Ready For An iBank?
UK-based strategic marketing and research consultancy firm KAE picked the brains of over 5,000 clients on both sides of the pond, and discovered something that might rattle the cages of Wall Street bankers.
One in ten surveyed said that if computing and multimedia services giant Apple had a bank of its own, they'd seriously consider depositing their hard-earned dollars into it.
As though the $600/share (with as much as $1,650 a share predicted over the next 3 years) and the unusual difficulty of trying to figure out how to spend a surplus $100 Billion wasn't enough reason for other companies to hate Apple.
I've seen a number of articles on this, focusing on the one in ten figure as abysmally small, not even worth noting in a study.

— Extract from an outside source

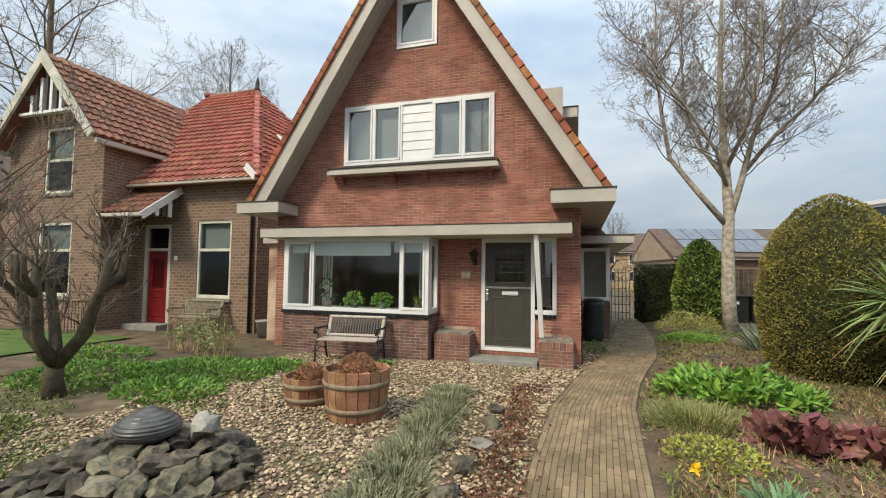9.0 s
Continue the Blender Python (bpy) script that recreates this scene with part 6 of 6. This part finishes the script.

Unless, of course, you consider what percentage of folks bank with industry giant Bank of America in one way or another. In a 2009 Wall Street Journal article, Bank of America was cited as servicing just over 12% of the U.S. population's banking accounts, placing them at #5 in bank size. To be fair, the more current KAE study finds 23% of Americans have an account tied to Bank of America. Many Americans, however, are tied to BofA based on their mortgage, and not necessarily through a daily checking account.
With those numbers, Fast Company estimates that if Apple launched an iBank, they'd have approximately 37 million customers almost immediately. With an average American bank balance of $3,800, we're looking at a possible first month $140 Billion iBank valuation. I'd have to agree that those numbers are nothing to scoff at.
When questioning those who actually owned Apple devices, the 10% number in KAE's study that would welcome an iBank with open arms jumped to 43% - an even more impressive figure.
Either way, an iBank with just 10% share in the US and UK would give JP Morgan Chase (11% banking share), Barclay's (14%) and Lloyd's (18%) a run for their money. Add in enhanced iPhone and iPad connectivity, banking services through an iTunes-like interface, and near field connected banking using iOS devices and things just might get ugly for Wall Street's banking old-timers.
I can understand those questioning why such a survey even needed to be conducted. Could this study be Apple floating a trial balloon, to test the waters for a financial offering? Only time will tell.
How about you? Would you consider moving your financial assets to Apple, or has anything with an 'i' in front of it turned you off?